→ AIM: Search the data below for the word "exposures" and copy each line that holds it.
-- START OF SUPPLIED RECORDS --
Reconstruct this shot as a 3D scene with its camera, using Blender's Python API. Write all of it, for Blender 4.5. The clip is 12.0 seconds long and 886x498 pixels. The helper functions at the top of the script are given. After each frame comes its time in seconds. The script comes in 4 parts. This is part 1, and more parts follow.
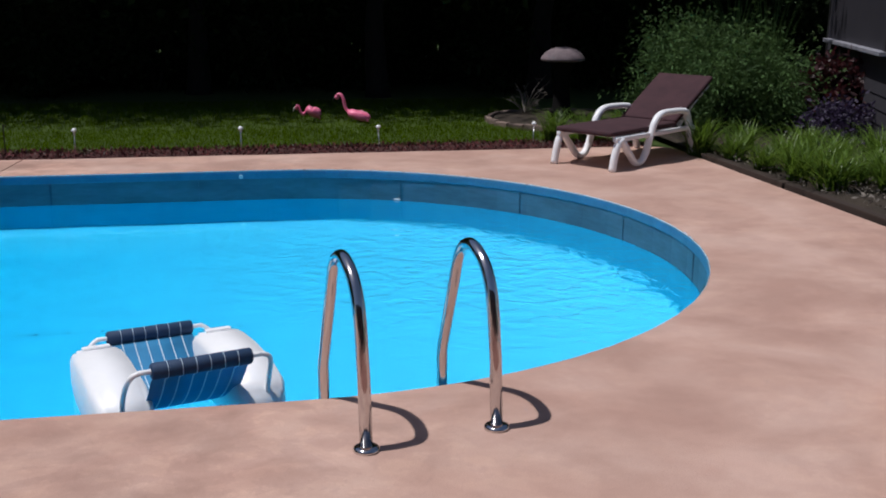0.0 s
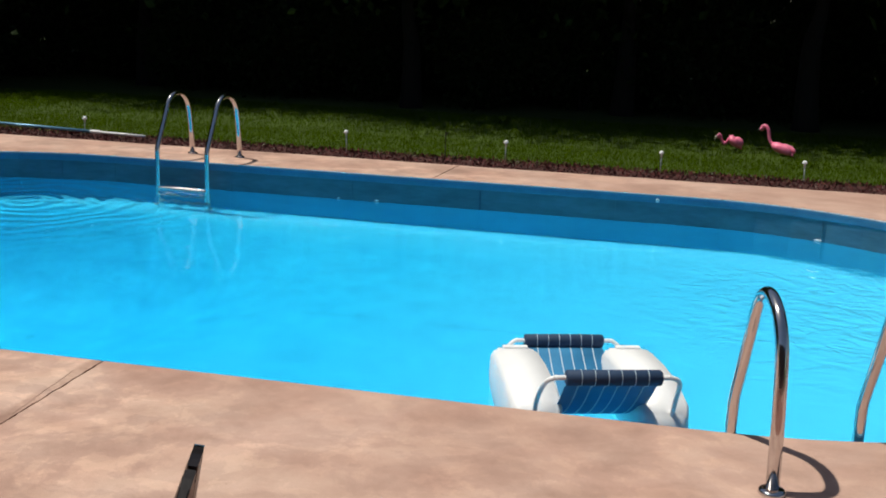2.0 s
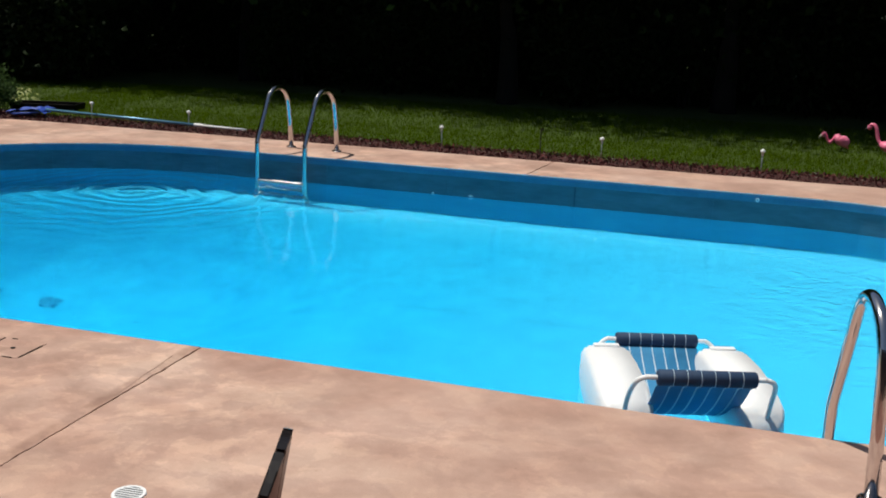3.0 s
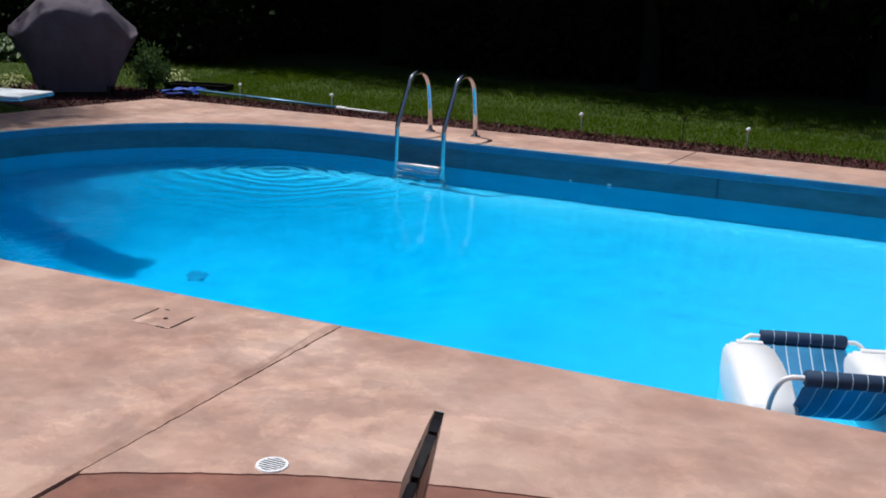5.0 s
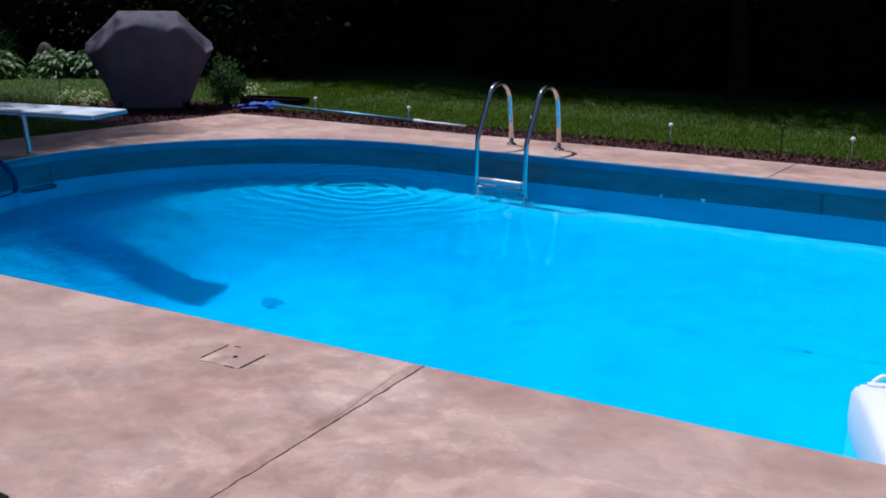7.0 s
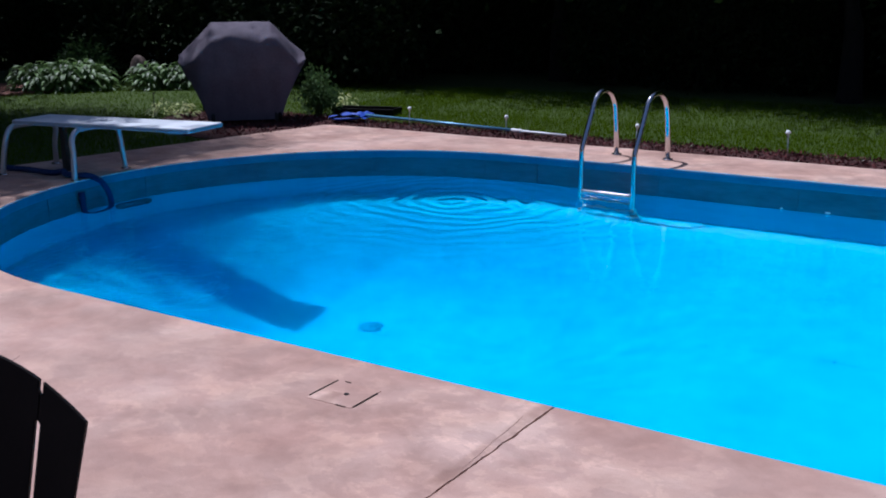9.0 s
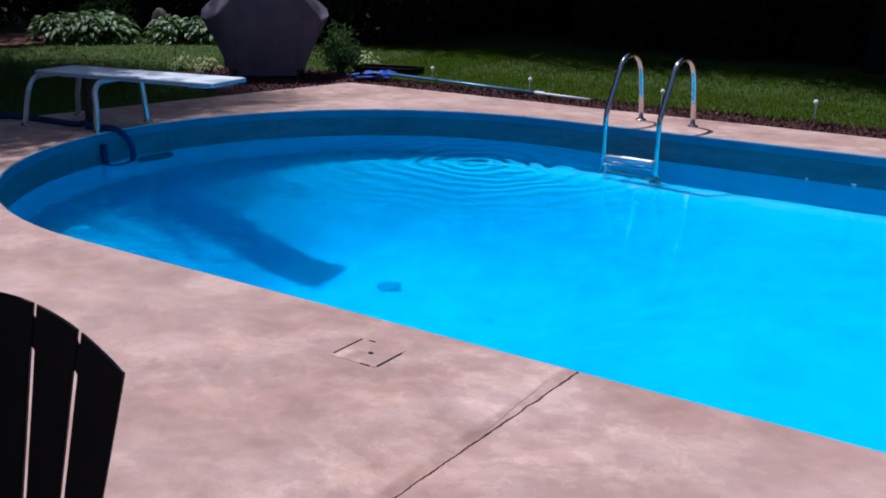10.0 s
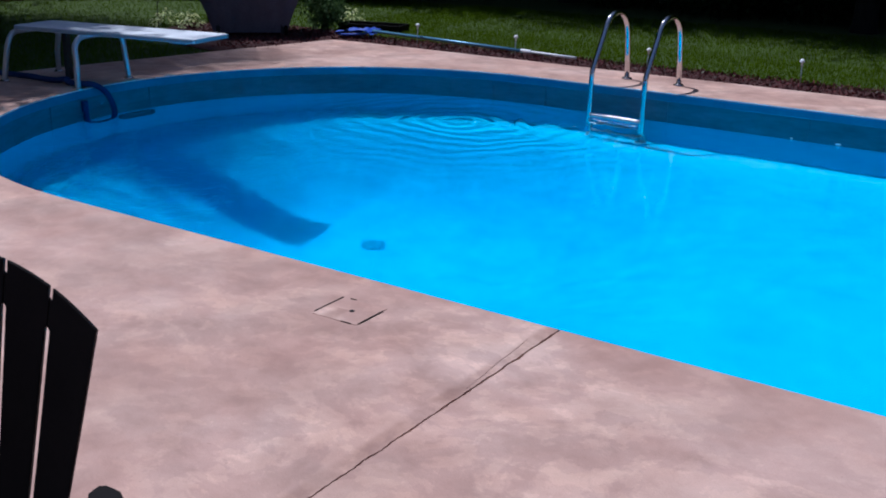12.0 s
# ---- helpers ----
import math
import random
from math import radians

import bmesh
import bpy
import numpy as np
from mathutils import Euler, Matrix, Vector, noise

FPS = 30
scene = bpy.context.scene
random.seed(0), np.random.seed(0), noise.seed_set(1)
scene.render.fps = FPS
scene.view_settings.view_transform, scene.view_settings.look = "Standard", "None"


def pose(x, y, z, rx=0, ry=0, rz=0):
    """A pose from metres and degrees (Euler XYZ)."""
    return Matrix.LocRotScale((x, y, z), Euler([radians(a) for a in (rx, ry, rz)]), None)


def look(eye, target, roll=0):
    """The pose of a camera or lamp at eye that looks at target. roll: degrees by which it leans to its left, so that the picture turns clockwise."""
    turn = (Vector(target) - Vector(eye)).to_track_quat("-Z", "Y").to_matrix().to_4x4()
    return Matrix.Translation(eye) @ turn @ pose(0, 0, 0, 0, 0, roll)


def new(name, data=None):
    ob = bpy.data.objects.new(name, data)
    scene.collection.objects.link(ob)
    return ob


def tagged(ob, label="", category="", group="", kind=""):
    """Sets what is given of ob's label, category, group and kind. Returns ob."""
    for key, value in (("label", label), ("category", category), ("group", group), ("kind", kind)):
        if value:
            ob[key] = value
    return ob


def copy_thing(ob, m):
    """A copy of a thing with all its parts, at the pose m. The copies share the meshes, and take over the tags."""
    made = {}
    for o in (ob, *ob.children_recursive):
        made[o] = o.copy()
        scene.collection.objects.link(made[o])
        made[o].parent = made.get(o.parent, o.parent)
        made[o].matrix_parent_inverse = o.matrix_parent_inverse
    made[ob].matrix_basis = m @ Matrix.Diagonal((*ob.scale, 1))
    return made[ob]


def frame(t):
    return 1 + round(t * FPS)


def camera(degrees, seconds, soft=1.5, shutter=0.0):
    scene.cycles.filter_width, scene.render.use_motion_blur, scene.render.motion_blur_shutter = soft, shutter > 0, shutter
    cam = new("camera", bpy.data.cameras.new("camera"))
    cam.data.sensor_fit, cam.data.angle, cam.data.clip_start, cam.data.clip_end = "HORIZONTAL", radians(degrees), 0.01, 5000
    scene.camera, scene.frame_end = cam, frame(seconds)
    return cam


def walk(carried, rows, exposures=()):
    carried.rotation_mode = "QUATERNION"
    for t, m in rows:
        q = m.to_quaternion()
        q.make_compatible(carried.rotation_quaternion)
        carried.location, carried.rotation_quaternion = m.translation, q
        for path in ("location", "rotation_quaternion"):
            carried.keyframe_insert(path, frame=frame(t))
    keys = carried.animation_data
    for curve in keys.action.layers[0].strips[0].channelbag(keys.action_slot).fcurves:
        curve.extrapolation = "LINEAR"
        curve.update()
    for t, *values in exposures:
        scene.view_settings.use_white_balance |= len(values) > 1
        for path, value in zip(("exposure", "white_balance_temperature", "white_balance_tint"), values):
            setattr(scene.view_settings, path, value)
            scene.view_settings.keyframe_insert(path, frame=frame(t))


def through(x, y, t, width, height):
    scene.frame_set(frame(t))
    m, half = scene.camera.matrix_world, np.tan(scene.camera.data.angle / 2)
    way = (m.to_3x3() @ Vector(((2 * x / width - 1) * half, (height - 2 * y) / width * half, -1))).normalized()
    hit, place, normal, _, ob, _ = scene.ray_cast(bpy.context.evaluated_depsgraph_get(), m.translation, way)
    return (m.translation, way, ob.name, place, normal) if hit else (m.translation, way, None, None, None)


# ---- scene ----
cam = camera(46.9, 12.0, soft=1.9)
PATH = [
    (0, (2.384, -3.671, 1.518), (2.746, -1.766, 1.027), 0.4),
    (0.1, (2.38, -3.683, 1.521), (2.601, -1.756, 1.032), -0.2),
    (0.2, (2.376, -3.695, 1.524), (2.483, -1.757, 1.039), -0.4),
    (0.3, (2.373, -3.706, 1.528), (2.406, -1.765, 1.047), -0.4),
    (0.4, (2.369, -3.718, 1.531), (2.348, -1.777, 1.049), -0.3),
    (0.5, (2.365, -3.73, 1.534), (2.303, -1.788, 1.059), 0.1),
    (0.7, (2.358, -3.733, 1.534), (2.227, -1.792, 1.067), 0.1),
    (1, (2.347, -3.737, 1.533), (2.144, -1.803, 1.068), 1.1),
    (1.5, (2.327, -3.752, 1.536), (2.022, -1.831, 1.07), 1.9),
    (1.8, (2.291, -3.771, 1.544), (1.927, -1.863, 1.069), 2.0),
    (2, (2.267, -3.784, 1.549), (1.87, -1.881, 1.083), 2.1),
    (2.5, (2.291, -3.781, 1.547), (1.797, -1.901, 1.075), 2.0),
    (3, (2.278, -3.788, 1.543), (1.704, -1.933, 1.064), 1.9),
    (4.8, (2.227, -3.791, 1.529), (1.434, -2.027, 1.019), 1.8),
    (5, (2.237, -3.796, 1.542), (1.429, -2.041, 1.028), 2.0),
    (5.5, (2.206, -3.79, 1.527), (1.352, -2.067, 0.977), 2.0),
    (6, (2.121, -3.727, 1.532), (1.282, -1.993, 0.994), -0.2),
    (6.3, (2.095, -3.668, 1.533), (1.244, -1.947, 0.971), -0.3),
    (6.5, (2.077, -3.629, 1.534), (1.209, -1.928, 0.942), -0.5),
    (6.7, (2.042, -3.555, 1.533), (1.138, -1.864, 0.964), -0.3),
    (7, (1.99, -3.445, 1.531), (1.05, -1.753, 1.029), 0.7),
    (7.2, (1.955, -3.404, 1.519), (0.99, -1.729, 1.007), 0.6),
    (8.8, (1.662, -3.205, 1.528), (0.614, -1.578, 1.021), -0.5),
    (9, (1.636, -3.192, 1.512), (0.558, -1.58, 1.022), -0.5),
    (9.5, (1.595, -3.212, 1.502), (0.504, -1.625, 0.961), 0.2),
    (10, (1.582, -3.203, 1.503), (0.492, -1.623, 0.941), 0.8),
    (10.5, (1.574, -3.196, 1.505), (0.489, -1.61, 0.949), 1.0),
    (11, (1.586, -3.201, 1.505), (0.468, -1.64, 0.943), 0.8),
    (11.5, (1.594, -3.192, 1.501), (0.499, -1.631, 0.898), 1.2),
    (12, (1.591, -3.181, 1.493), (0.537, -1.605, 0.856), 1.2),
]
BALANCE = [(0.0, -0.18, 6080, 13), (0.4, 0.0, 6750, 8), (1.0, 0.0, 6820, 6.5), (2.5, 0.04, 6800, 5.5), (3.2, 0.03, 6650, 6.5), (5.0, 0.0, 6180, 10.5), (6.0, 0.0, 5920, 12), (6.5, -0.1, 5660, 13), (7.0, -0.07, 5450, 14.5), (9.0, 0.0, 5370, 18), (11.5, 0.03, 5500, 16.5), (12.0, -0.11, 5310, 16)]
walk(cam, [(t, look(eye, target, roll)) for t, eye, target, roll in PATH], BALANCE)

# ---------------------------------------------------------------- world and sun
SUN_DIR = Vector((-0.375, 0.035, 0.93)).normalized()      # towards the sun
world = bpy.data.worlds.new("sky")
scene.world = world
world.use_nodes = True
wn = world.node_tree
sky = wn.nodes.new("ShaderNodeTexSky")
sky.sky_type = "NISHITA"
sky.sun_disc = False
sky.sun_elevation = math.asin(SUN_DIR.z)
sky.sun_rotation = math.atan2(SUN_DIR.x, SUN_DIR.y)
wn.nodes["Background"].inputs["Strength"].default_value = 0.06
wn.links.new(sky.outputs[0], wn.nodes["Background"].inputs["Color"])

sun = new("sun", bpy.data.lights.new("sun", "SUN"))
sun.data.energy = 3.8
sun.data.angle = radians(0.9)
sun.data.color = (1.0, 0.95, 0.88)
sun.matrix_world = look(SUN_DIR * 30, (0, 0, 0))


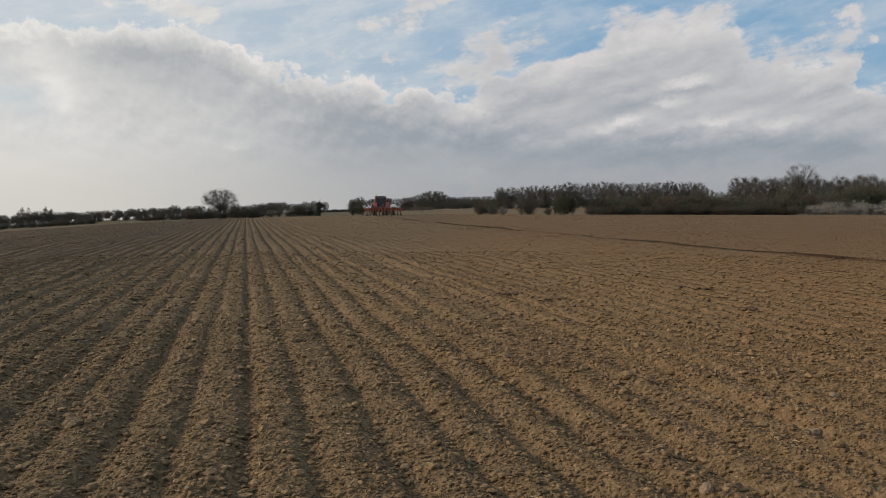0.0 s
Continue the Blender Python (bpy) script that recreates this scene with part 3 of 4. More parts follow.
# the round clump and the lower line that joins it to the wood
for k, (side, high) in enumerate(((-66, 10), (-54, 12), (-42, 13.5), (-30, 16.0), (-19, 16.8), (-8, 16.2), (2, 13.5), (12, 11))):
    plant(DENSE[k % 4], side, R.uniform(560, 590), high * 0.80, R.uniform(0, 360), "dense dark crown in a round clump", "tree", "trees of the clump", 1.1)
for k in range(14):
    plant(DENSE[k % 4], 16 + k * 8.5, R.uniform(600, 640), R.uniform(8.0, 9.6), R.uniform(0, 360), "distant dark tree in the far line", "tree", "trees of the far line", 1.1)
for k in range(34):
    plant(THORN[k % 4] if k % 3 else OLIVE[1], 100 + k * 11.5 + R.uniform(-4, 4), R.uniform(470, 510), R.uniform(4.5, 6.5), R.uniform(0, 360), "dark undergrowth shrub inside the wood", "shrub", "undergrowth of the wood", 1.3)
for k in range(20):
    plant(THORN[k % 4], -72 + k * 9.2 + R.uniform(-3, 3), R.uniform(555, 600), R.uniform(4.5, 6.0), R.uniform(0, 360), "dark shrub at the foot of the far trees", "shrub", "undergrowth of the far line", 1.5)
# thin row of separate trees beyond the shrub
for k in range(8):
    plant(OAKS[k % 5], -148 + k * 11.0 + R.uniform(-5, 5), R.uniform(560, 600), R.uniform(6.8, 9.6), R.uniform(0, 360), "small bare tree in a distant row", "tree", "trees of the distant row", 1.25)

# thicket along the right edge of the field
for k in range(24):
    side = 268 + k * 15.0 + R.uniform(-4, 4)
    plant(OLIVE[k % 2] if k % 5 == 2 else THORN[k % 4], side, R.uniform(174, 184), R.uniform(3.2, 4.4), R.uniform(0, 360), "dense leafless brown thorn shrub", "shrub", "shrubs of the thicket", 1.15)
for k in range(20):
    side = 300 + k * 20.0 + R.uniform(-6, 6)
    plant(OLIVE[k % 2] if k % 3 == 0 else THORN[k % 4], side, R.uniform(188, 200), R.uniform(4.0, 5.2), R.uniform(0, 360), "taller twiggy shrub behind the thicket", "shrub", "shrubs of the thicket", 1.1)
for k in range(22):
    side = 455 + k * 17.5 + R.uniform(-6, 6)
    plant(DENSE[k % 4] if k % 2 else OAKS[k % 5], side, R.uniform(245, 290), R.uniform(10.2, 12.2) if side > 520 else R.uniform(6.4, 8), R.uniform(0, 360), "greyish bare tree behind the hedge", "tree", "trees behind the hedge", 0.92)
for k in range(16):
    side = 610 + k * 13 + R.uniform(-4, 4)
    plant(OLIVE[k % 2], side, R.uniform(196, 215), R.uniform(5.2, 7.0), R.uniform(0, 360), "olive budding shrub behind the blossom", "shrub", "shrubs behind the blossom", 0.9)
for k in range(15):
    side = 648 + k * 11 + R.uniform(-3, 3)
    plant(WHITE[k % 3], side, R.uniform(170, 177), R.uniform(1.7, 2.9) + 0.35 * (k > 7), R.uniform(0, 360), "blackthorn shrub in white blossom", "shrub", "blossom shrubs")

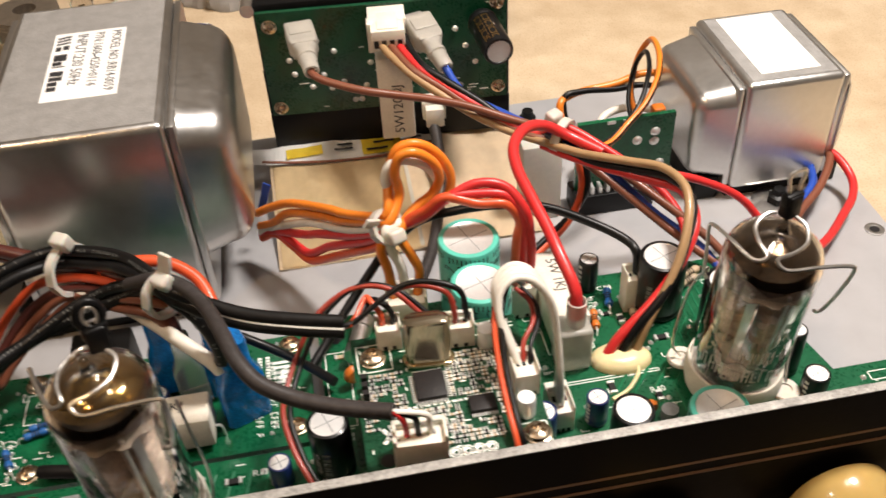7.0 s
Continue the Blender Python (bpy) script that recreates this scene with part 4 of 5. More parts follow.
-- END OF SUPPLIED RECORDS --
→ COMPLETE RESPONSE:
def walk(carried, rows, exposures=()):
    for t, *values in exposures:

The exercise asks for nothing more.